Ehrenamtliche müssen Geldauflage zahlen
Vereinsvorsitzende hatten unwissentlich Sozialversicherungsbeiträge nicht abgeführt. Nun standen sie vor Gericht
Neuburg Ohne freiwilliges Engagement in Organisationen und Vereinen wären wohl viele Bereiche unseres sozialen Lebens nicht möglich. Dennoch oder gerade deswegen muss in diesen Funktionen mit besonderer Sorgfalt gearbeitet werden. Am Mittwoch hatte das Amtsgericht Neuburg über zwei Frauen zu urteilen, die im Rahmen ihrer ehrenamtlichen Tätigkeit Krankenkassenbeiträge nicht abgeführt haben sollen. Zudem war die Verteidigung mit ihrem „unverschämten“Einspruch gegen den Strafbefehl weit über das Ziel hinausgeschossen. Vorgeworfen wurde den beiden Frauen aus Schrobenhausen (36 und 37 Jahre alt), dass sie während ihrer ehrenamtlichen Tätigkeit als erste und zweite Vorsitzende eines Schrobenhausener Vereins mit 250 Mitgliedern Sozialversicherungsbeiträge nicht abgeführt hätten.
Im Zeitraum von 2012 bis 2016 waren in dem Verein vier Personen als geringfügig Beschäftigte angestellt.

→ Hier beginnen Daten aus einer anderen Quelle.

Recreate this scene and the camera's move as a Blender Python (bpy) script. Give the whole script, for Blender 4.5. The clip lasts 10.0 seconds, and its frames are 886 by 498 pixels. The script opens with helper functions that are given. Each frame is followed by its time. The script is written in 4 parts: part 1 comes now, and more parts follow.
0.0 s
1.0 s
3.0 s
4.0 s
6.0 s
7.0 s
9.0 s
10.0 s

Insgesamt hätte der Verein über 14200 Euro an Arbeitnehmerund Arbeitgeberbeiträgen abführen müssen. Sie habe sich dazu „breitschlagen lassen“, den Posten der stellvertretenden Vorsitzenden zu übernehmen, berichtete die 36-jährige Angeklagte. „Ich wusste von nichts. Das mit den Beschäftigten hat alles der Kassier in Eigenverantwortung gemacht.“Auch die 37-Jährige, die als Vorsitzende des Vereins angeklagt war, bekräftigte: „Ich habe erst in den Vorstandsposten eingewilligt, nachdem wir uns die Aufgaben aufgeteilt hatten. Ich hatte nichts mit den Einstellungen zu tun. Darum und auch um die Gehälter hat sich der Kassier gekümmert.“Dennoch, so Amtsrichter Christian Veh, seien die beiden Frauen für gewisse Dinge verantwortlich gewesen. „Sie hätten da mal einen Blick drauf werden sollen“, sagte der Richter.

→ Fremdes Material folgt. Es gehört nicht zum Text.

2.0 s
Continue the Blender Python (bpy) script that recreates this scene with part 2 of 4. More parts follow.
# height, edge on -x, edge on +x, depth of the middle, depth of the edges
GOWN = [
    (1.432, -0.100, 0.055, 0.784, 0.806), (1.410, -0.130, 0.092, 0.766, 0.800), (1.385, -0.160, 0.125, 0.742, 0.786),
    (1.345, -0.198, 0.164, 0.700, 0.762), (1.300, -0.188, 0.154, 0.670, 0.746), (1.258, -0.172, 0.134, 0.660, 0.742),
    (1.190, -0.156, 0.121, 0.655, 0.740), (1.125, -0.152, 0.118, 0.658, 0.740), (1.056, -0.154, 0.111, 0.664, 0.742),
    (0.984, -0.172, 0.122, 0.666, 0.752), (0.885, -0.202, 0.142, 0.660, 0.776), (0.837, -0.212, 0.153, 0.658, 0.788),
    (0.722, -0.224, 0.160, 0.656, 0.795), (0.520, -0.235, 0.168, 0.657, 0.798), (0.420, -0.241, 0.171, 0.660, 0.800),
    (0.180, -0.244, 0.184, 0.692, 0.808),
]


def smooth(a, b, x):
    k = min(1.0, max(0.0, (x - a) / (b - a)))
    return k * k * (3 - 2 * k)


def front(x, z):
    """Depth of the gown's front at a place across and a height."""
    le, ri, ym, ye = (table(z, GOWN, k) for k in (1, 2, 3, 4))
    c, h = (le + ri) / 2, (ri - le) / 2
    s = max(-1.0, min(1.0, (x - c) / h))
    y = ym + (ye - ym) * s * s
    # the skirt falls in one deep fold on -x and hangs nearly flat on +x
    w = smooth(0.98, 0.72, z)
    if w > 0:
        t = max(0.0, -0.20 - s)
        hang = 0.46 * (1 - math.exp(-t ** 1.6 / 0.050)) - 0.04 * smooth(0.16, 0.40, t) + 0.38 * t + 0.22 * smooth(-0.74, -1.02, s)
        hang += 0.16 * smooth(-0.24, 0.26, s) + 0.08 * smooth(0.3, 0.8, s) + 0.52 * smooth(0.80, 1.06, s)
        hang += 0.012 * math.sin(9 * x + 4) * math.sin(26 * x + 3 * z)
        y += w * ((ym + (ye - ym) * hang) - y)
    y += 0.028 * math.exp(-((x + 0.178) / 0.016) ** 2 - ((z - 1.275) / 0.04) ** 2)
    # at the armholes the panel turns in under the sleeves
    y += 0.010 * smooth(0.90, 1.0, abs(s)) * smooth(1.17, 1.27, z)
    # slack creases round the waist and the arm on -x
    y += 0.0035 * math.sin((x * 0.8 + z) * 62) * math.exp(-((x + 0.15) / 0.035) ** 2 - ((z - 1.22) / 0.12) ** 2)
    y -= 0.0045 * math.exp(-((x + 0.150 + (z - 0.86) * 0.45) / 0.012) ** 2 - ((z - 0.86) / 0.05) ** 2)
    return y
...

Letztendlich sahen die beiden Frauen – die eine ist Krankenschwester, die andere Erzieherin – ein, zu gutgläubig und unwissend an die Sache herangegangen zu sein. Die Verfahren gegen den vorherigen Vorsitzenden und den Kassier waren in einem anderen Prozess gegen Geldauflagen eingestellt worden. Das, so Staatsanwalt Gerhard Reicherl, hätten die beiden Angeklagten auch haben können. Doch aufgrund des Einspruchsschreibens von Verteidiger Günther Schalk war der Anklagevertreter dazu wenig gesprächsbereit. Schalk hätte die Staatsanwaltschaft gerügt, keine Ahnung zu haben, die Akten nicht richtig gelesen und zudem schlampig ermittelt zu haben. „Augenmaß scheint nicht die Königsdisziplin des Sachbearbeiters zu sein“, zitierte der Richter wörtlich aus dem Schreiben und verurteilte die schroffe Wortwahl des Anwalts scharf. Als „unverschämt und herabwürdigend“bezeichnete Staatsanwalt Gerhard Reicherl den Einspruch. „Beim Ehrenamt bin ich besonders empfindlich, wenn mit solchen Mitteln geschossen wird. Ich habe mehr Sensibilität erwartet. Hier wird die Wertschätzung für die Ehrenamtlichen angetastet“, rechtfertigte Schalk seinen rüden Ton. Schließlich einigten sich alle Beteiligten auf eine Einstellung des Verfahrens gegen eine Geldauflage von 500 beziehungsweise 1000 Euro.
Richter Christian Veh hob noch einmal hervor, dass das Ehrenamt die Stütze der Gesellschaft, aber kein Freibrief sei. Auch Ehrenamtliche müssen sich mit ihren Rechten und Pflichten auseinandersetzen.